It was a cold December night in 1914. In West Orange, New Jersey, a fire raged. That fire began as a massive explosion, and engulfed 10 industrial buildings, over half of one man’s business enterprise and life’s work.
Gazing at the inferno that required the work of eight fire departments to contain it, the 67 year old man calmly said to his adult son, “Go get your mother. She will never see anything like this as long as she lives.” Later that night, at the scene of the blaze, he told the New York Times, “Although I am over 67 years old, I’ll start all over again tomorrow.” That next morning, after looking over the ruins, he said, “There is great value in disaster. All our mistakes are burned up. Thank God we can start anew.” And keeping with his word, Thomas Edison started again.
“All our mistakes are burned up. Thank God we can start anew.” -Thomas Edison
There is a profound truth in Edison’s words here. We can start anew. Always.

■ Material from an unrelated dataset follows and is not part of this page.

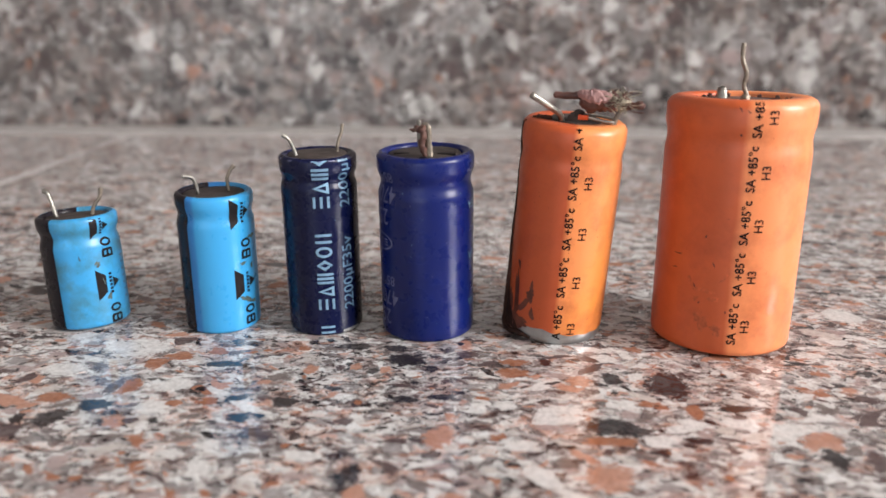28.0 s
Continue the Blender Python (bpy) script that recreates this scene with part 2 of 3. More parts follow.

Not just after disaster strikes. Every day really is a clean slate. But many of us struggle with this because we continue to hold onto the old that is no longer serving us. We pull our past into our present, and it creates so much clutter that there is no room for anything new. We are hoarders of the past. Have you ever been in the house of a hoarder? There is no room to actually live because the stuff—animals, clothes, trash, junk—is taking up all the space. When we hoard our past, we live every waking moment as a slave to what happened yesterday, last year, 20 years ago, etc. And there is only one reason we do it…it’s familiar and comfortable. It’s not serving our growth and development; it’s only serving our smallness and stuckness.
We are hoarders of the past.
I once gave a young client of mine a blank piece of paper and told her to write down what she wanted in life. Anything at all. Her past didn’t matter. She could write whatever she wanted…and it scared her. Most of us don’t realize just how much we depend on the constraints of the past to dictate what’s possible for us right now. And without those constraints, we’re terrified. But imagine the life you would have if you intentionally live outside the constraints, if you choose to let them burn.
Imagine your life free from the constraints of your past.
Give some consideration to anything from your past that is cluttering up your present—successes, sorrows, experiences, losses, injuries, accomplishments, titles. How would you show up today if those things were no longer impacting your choices? If you could create anything at all on this clean slate of today, what would it be?